Writing is about the reader. It’s not about you. The ministry of writing is about God using your words to touch other peoples’ lives. You have to constantly ask yourself what the reader will take away, what the universal is and how it will help them. Sometimes the benefit is simply that it makes them laugh or it provides a diversion by letting them enter into someone else’s life and story for a short while. Sometimes it’s more inspirational and profound.
Consider Frederick Buechner’s advice about discerning God’s call: “What can we do that makes us the gladdest, what can we do that leaves us with the strongest sense of sailing true north and of peace, which is much of what gladness is? Is it making things with our hands out of wood or stone or paint or canvas? Or is it making something we hope like truth out of words? Or is it making people laugh or weep in a way that cleanses their spirit? I believe that if it is a thing that makes us truly glad, then it is a good thing and it is our thing and it is the calling voice that we were made to answer with our lives . . . . . The place God calls you to is the place where your deep gladness and the world’s deep hunger meet.”
Happy Thanksgiving, dear friends!! I do hope you are able to find your turkeys and re-create our distinctly American holiday in your new home with your new friends.
What About You?
Is God calling you to write and why? What steps will you take to make that dream a reality?
How’s it going with choosing a story from your life? This week, trim your story. Think of it as a turkey and hack away the fat. Make it more concise. Write it as you would for your newsletter.
A Contest:
Since this is such a busy time of year, we’re extending the deadline to submit your stories to WOTH ! You now have until December 8-14 to send a 300-500 word story to editor@womenoftheharvest.com . Cindy Blomquist (WOTH Editor) and I will read them and declare the first literary winner from the WOTH Writer’s Blog. The prize will be a $20 iTunes gift card (just in time for Christmas) and a spot in the March/April issue of the WOTH onlineMagazine!
2 comments:
Hi,
I just wanted to respond to your questions: "Is He calling you to writing and why? What steps will you take to make that dream a reality?"
I remember taking journalism in high school and writing my one and only published article. The article was something about high school being like a roller coaster ride... (It had to do with emotions). I didn't enjoy the technical part of journalism but somehow my main responsibility was to edit the editorial page.
In college, I really wanted to pursue a journalism or communications major but opted for studying the book and CE. I wasn't brave enough to follow my own desires and interests. I thought it was something to suppress because how would I know if it was from him or not? What if it was just my own selfish desires?
Four years ago, I went back to school to get my MA in TESOL (teaching English to speaker of other languages). I really enjoyed writing again. My favorite assignments were reflective essays on learning a foreign language. (The focus was writing about the affective filter in learning languages, ie. emotions). I also got good grades because of my writing abilities which reminded me that I like to write and others seemed to enjoy my writing style too-- although academic writing is different from other writing forms.

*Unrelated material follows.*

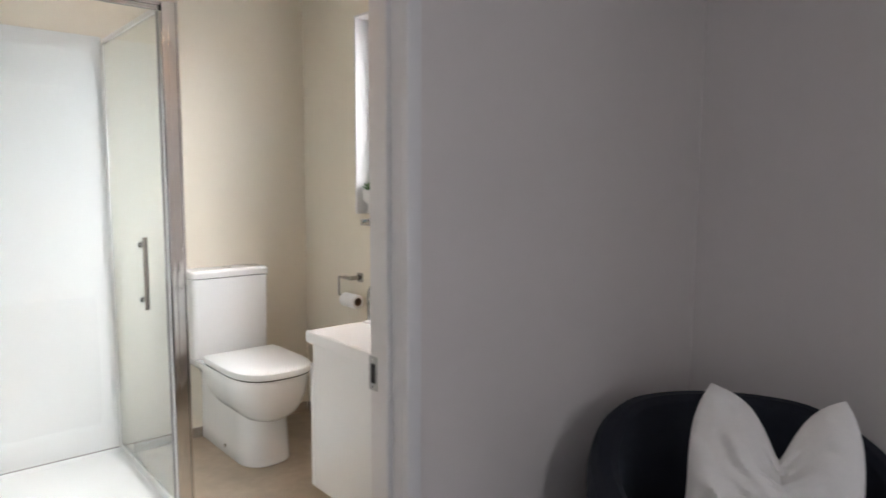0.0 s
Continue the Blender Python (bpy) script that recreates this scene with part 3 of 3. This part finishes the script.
# ---- things on the bathroom window wall ----
def succulent():
    p = thing("potted_succulent", (1.826, 1.572, WZ0 + 0.015), "small green succulent in a white footed pot on the window sill", "plant")
    x, y, z = 1.826, 1.572, WZ0 + 0.0148
    bm = bmesh.new()
    add_lathe(bm, [(0.036, 0.0), (0.038, 0.003), (0.038, 0.030), (0.042, 0.038), (0.058, 0.052), (0.062, 0.068), (0.063, 0.104), (0.060, 0.106), (0.056, 0.103), (0.055, 0.088)], (x, y, z), 36)
    part("pot", bm, M_POT, p, "white glazed footed pot")
    part("soil", disc((x, y, z + 0.086), (0, 0, 1), 0.054, 0.010, 24), M_SOIL, p)
    rng = random.Random(7)
    bm = bmesh.new()
    s, n = 10, 7
    rings = []
    for i in range(s + 1):
        u = i / s
        w = 0.0135 * (math.sin(math.pi * (0.16 + 0.80 * u)) ** 0.8) * (1.15 - 0.25 * u) if i < s else 0.0008
        th = w * 0.42
        rings.append([(w * math.cos(2 * math.pi * k / n), 0.058 * u, th * math.sin(2 * math.pi * k / n) + 0.012 * u * u) for k in range(n)])
    add_loft(bm, rings)
    leaf_mesh = mesh_of("leaf", bm, M_LEAF)
    for layer, (num, tilt, size) in enumerate(((6, 68, 0.75), (9, 46, 0.95), (11, 26, 1.1), (10, 10, 1.05))):
        for k in range(num):
            leaf = new("leaf", leaf_mesh)
            leaf.parent = p
            a = 360 * (k + 0.5 * (layer % 2)) / num + rng.uniform(-12, 12)
            leaf.matrix_basis = Matrix.Translation(Vector((x, y, z + 0.100)) - ORIGIN[p.name]) @ pose(0, 0, 0, 0, 0, a) @ pose(0, 0.008, 0, tilt + rng.uniform(-9, 9), rng.uniform(-12, 12), 0) @ Matrix.Scale(size * rng.uniform(0.85, 1.12), 4)
    return p


succulent()


def paper_holder():
    h = thing("paper_holder", (1.769, 1.63, 0.854), "chrome toilet paper holder on the wall", "paper holder")
    part("wall_plate", box(1.7605, 1.7695, 1.604, 1.650, 0.831, 0.877, 0.002), M_STEEL, h)
    part("post", box(1.700, 1.7603, 1.617, 1.637, 0.844, 0.864, 0.002), M_STEEL, h)
    part("arm", box(1.700, 1.716, 1.6372, 1.690, 0.846, 0.862, 0.003), M_STEEL, h)
    pts = arc_points((1.708, 1.689, 0.852), (1.708, 1.738, 0.852), (1.708, 1.738, 0.80), 0.012)
    pts = pts[:-1] + arc_points((1.708, 1.738, 0.80), (1.708, 1.738, 0.757), (1.708, 1.575, 0.757), 0.012)
    part("wire", tube(pts, 0.005, 12), M_STEEL, h)
    return h


paper_holder()


def paper_roll():
    r = thing("toilet_roll", (1.708, 1.62, 0.745), "nearly used white toilet paper roll on its holder", "toilet paper")
    bm = bmesh.new()
    seg, cz, cx = 28, 0.742, 1.708
    def ring(rad, y):
        return [(cx + rad * math.cos(2 * math.pi * k / seg), y, cz + rad * math.sin(2 * math.pi * k / seg)) for k in range(seg)]
    add_loft(bm, [ring(0.021, 1.561), ring(0.034, 1.560), ring(0.035, 1.562), ring(0.035, 1.678), ring(0.034, 1.680), ring(0.021, 1.679)], cap=False)
    part("paper", bm, M_PAPER, r)
    bm = bmesh.new()
    add_loft(bm, [ring(0.0215, 1.5615), ring(0.0205, 1.5615), ring(0.0205, 1.678), ring(0.0215, 1.678)], cap=False)
    part("core", bm, M_CARD, r, "brown cardboard core")
    return r


paper_roll()


def towel_rail():
    r = thing("towel_rail", (1.73, 1.2, 1.148), "double steel towel rail under the window", "towel rail")
    for x, z in ((1.735, 1.156), (1.695, 1.138)):
        part("bar", tube([(x, 1.500, z), (x, 0.86, z)], 0.0085, 14), M_STEEL, r)
    for y in (1.488, 0.875):
        part("bracket", box(1.684, 1.7695, y - 0.008, y + 0.008, 1.136, 1.160, 0.002), M_STEEL, r)
    return r


towel_rail()


def towel(name, x, top, y0, y1, front, back, mat, label):
    """A towel folded over a bar at x, hanging to the heights front and back."""
    t = thing(name, (x, (y0 + y1) / 2, top), label, "towel", "towels on the rail")
    bm = bmesh.new()
    n, m, th = 40, 18, 0.004
    gap = 0.0125
    path = []
    for k in range(n + 1):
        u = k / n
        if u < 0.45:
            path.append((x - gap - 0.010 * (1 - u / 0.45), front + (top - front) * u / 0.45))
        elif u < 0.55:
            a = math.pi * (u - 0.45) / 0.10
            path.append((x - gap * math.cos(a), top + gap * math.sin(a)))
        else:
            path.append((x + gap, top + (back - top) * (u - 0.55) / 0.45))
    outer = []
    for side in (1, -1):
        rows = []
        for k, (px, pz) in enumerate(path):
            a, b = path[max(k - 1, 0)], path[min(k + 1, n)]
            d = Vector((b[0] - a[0], 0, b[1] - a[1])).normalized()
            nrm = Vector((-d.z, 0, d.x))
            row = []
            for j in range(m + 1):
                v = j / m
                hang = min(1, max(0, (top - pz) / 0.3))
                wave = 0.005 * hang * math.sin(7.5 * v + 1.3) if px < x else 0.0
                row.append(Vector((px + wave - 0.002 * hang, y0 + (y1 - y0) * v + 0.006 * hang * math.sin(3 * pz * 9 + v * 3), pz)) + nrm * th * side)
            rows.append(row)
        outer.append(rows)
    rings = []
    for k in range(n + 1):
        rings.append(outer[0][k] + outer[1][k][::-1])
    add_loft(bm, rings)
    part("cloth", bm, mat, t)
    return t


towel("hand_towel", 1.735, 1.158, 1.05, 1.387, 0.62, 0.78, M_TEAL, "teal terry towel hung over the rail")
towel("hand_towel", 1.695, 1.140, 1.00, 1.312, 0.79, 0.85, M_WHITETOWEL, "white terry towel hung over the front rail")


def heated_rail():
    r = thing("bent_tube_rail", (1.70, 1.43, 0.36), "bent stainless tube rail fixed to the wall behind the vanity", "rail")
    pts = arc_points((1.705, 1.445, 0.36), (1.705, 1.445, 0.838), (1.705, 0.86, 0.838), 0.055, 10)
    part("tube", tube(pts, 0.017, 18), M_STEEL, r)
    part("collar", tube([(1.705, 1.445, 0.742), (1.705, 1.445, 0.756)], 0.0190, 18), M_STEEL, r)
    part("wall_hook", tube(arc_points((1.7695, 1.48, 0.775), (1.725, 1.480, 0.735), (1.712, 1.458, 0.75), 0.02), 0.005, 10), M_CHROME, r)
    for z in (0.40, 0.80):
        part("standoff", tube([(1.718, 1.445, z), (1.7695, 1.445, z)], 0.008, 10), M_STEEL, r)
    return r


heated_rail()


# ---- armchair in the bedroom corner ----
def armchair():
    cx, cy = 1.52, -0.485
    c = thing("armchair", (cx, cy, FLOOR), "navy velvet tub armchair with a rounded back", "armchair")
    def along(a):
        d = radians(a + 45)
        return math.cos(d), math.sin(d)
    rings = []
    for k in range(49):
        a = -128 + 256 * k / 48
        fall = min(1, max(0, (abs(a) - 35) / 85))
        fall = fall * fall * (3 - 2 * fall)
        top = 0.735 - 0.135 * fall
        ux, uy = along(a)
        prof = []
        outer, inner = 0.400, 0.312
        for r, z in ((outer - 0.05, 0.12), (outer - 0.012, 0.16), (outer, 0.34), (outer, top - 0.05), (outer - 0.008, top - 0.018), (outer - 0.028, top), (inner + 0.030, top), (inner + 0.010, top - 0.016), (inner, top - 0.05), (inner - 0.004, 0.34), (inner, 0.14)):
            prof.append((cx + r * ux, cy + r * uy, z + FLOOR))
        rings.append(prof)
    part("tub_back", add_loft(bmesh.new(), rings), M_NAVY, c)
    bm = bmesh.new()
    add_lathe(bm, [(0.26, 0.14), (0.305, 0.16), (0.312, 0.24), (0.312, 0.30)], (cx, cy, FLOOR))
    part("seat_base", bm, M_NAVY, c)
    bm = bmesh.new()
    add_lathe(bm, [(0.26, 0.301), (0.296, 0.315), (0.306, 0.36), (0.296, 0.41), (0.26, 0.428), (0.12, 0.436)], (cx, cy, FLOOR))
    part("seat_cushion", bm, M_NAVY, c)
    for a in (45, 135, 225, 315):
        x, y = cx + 0.23 * math.cos(radians(a)), cy + 0.23 * math.sin(radians(a))
        part("leg", tube([(x, y, FLOOR), (x, y, FLOOR + 0.16)], [0.013, 0.02], 14), M_DARKWOOD, c)
    return c


armchair()


def cushion():
    place = Vector((1.412, -0.575, 0.412))
    c = thing("scatter_cushion", place, "plump white linen cushion with a chopped top on the armchair", "cushion")
    bm = bmesh.new()
    n = 44
    m = pose(*place, 0, 0, -67) @ pose(0, 0, 0, -14, 0, 0)
    sheets = []
    for side in (1, -1):
        rows = []
        for i in range(n + 1):
            v = -1 + 2 * i / n
            row = []
            for j in range(n + 1):
                u = -1 + 2 * j / n
                puff = (max(0, 1 - abs(u) ** 2.6) * max(0, 1 - abs(v) ** 2.6)) ** 0.55
                x = u * (0.205 - 0.020 * (1 - v * v) + (0.0 if v < 0 else -0.062 * v ** 3))
                z = 0.215 + v * (0.205 + 0.018 * (abs(u) ** 2 - 0.2) + (0.016 if v > 0 else 0))
                chop = math.exp(-(abs(u - 0.09) / 0.34) ** 1.3) * max(0, (v + 0.35) / 1.35) ** 1.5
                z -= 0.142 * chop
                y = side * 0.085 * puff * (1 - 0.55 * chop)
                ray = math.hypot(u - 0.06, v - 0.45)
                spin = math.atan2(v - 0.45, u - 0.06)
                fold = 0.020 * noise.noise(Vector((u * 2.2, v * 2.6, side * 3.0))) + 0.005 * math.exp(-ray * 1.1) * math.sin(7 * spin + 6 * ray + side) + 0.016 * noise.noise(Vector((u * 5 + v * 3, v * 6, 2 + side)))
                row.append(m @ Vector((x, y + fold * puff ** 0.5, z)))
            rows.append(row)
        sheets.append(rows)
    verts = {}
    for s, rows in enumerate(sheets):
        for i in range(n + 1):
            for j in range(n + 1):
                edge = i in (0, n) or j in (0, n)
                key = (0 if edge else s, i, j)
                if key not in verts:
                    verts[key] = bm.verts.new(rows[i][j])
    for s in (0, 1):
        for i in range(n):
            for j in range(n):
                q = [verts[(0 if (a in (0, n) or b in (0, n)) else s, a, b)] for a, b in ((i, j), (i, j + 1), (i + 1, j + 1), (i + 1, j))]
                bm.faces.new(q)
    part("cover", bm, M_LINEN, c)
    return c


cushion()


# ---- pieces: skirting tiles of the bathroom ----
def tiles():
    sk = thing("tile_skirting", (RIGHT - 0.01, BACK - 0.01, BFLOOR), "taupe tile skirting along the bathroom walls", "baseboard", kind="structure")
    y = BACK - 0.012
    mesh_y = mesh_of("tile", box(0, 0.0095, 0, 0.296, 0, 0.052, 0.0012, 1), M_SKIRTTILE)
    while y > 0.75:
        ob = new("tile", mesh_y)
        ob.parent = sk
        ob.location = Vector((RIGHT - 0.010, y - 0.296, BFLOOR)) - ORIGIN[sk.name]
        y -= 0.299
    mesh_x = mesh_of("tile", box(0, 0.314, 0, 0.0095, 0, 0.052, 0.0012, 1), M_SKIRTTILE)
    for k in range(3):
        ob = new("tile", mesh_x)
        ob.parent = sk
        ob.location = Vector((0.808 + 0.317 * k, BACK - 0.010, BFLOOR)) - ORIGIN[sk.name]


tiles()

About two years ago, I met with a friend and shared with her that I had an overwhelming passion within me to explore speaking and writing. She told me that she believed in me and that my dreams were not crazily selfish but from him. I felt a tremendous release to name and pursue my deepest longings.
All that to say: "Yes, writing is a part of his calling at this time in my life." Why? Because I have been privileged to have walked with him along life's journey. He has given me many life experiences that have drawn me to know him more and more over the years. "Silver and gold have I none but what I have I give to you... Him." What I have learned and am still learning of him is what I have to give to others.
One of the first steps towards pursuing my dream of writing that I have taken is to read this blog. I am also committed to writing my own blog for the next year of 2010. I also hope to attend a writers' conference in the spring of 2011. Those are the steps that I have so far...
Thanks for letting me process!
Sharon
Bravo to Sharon and the rest of you who are brave enough to step out there and pursue a new, or old, dream! May the One who gives you these dreams and life experiences be glorified.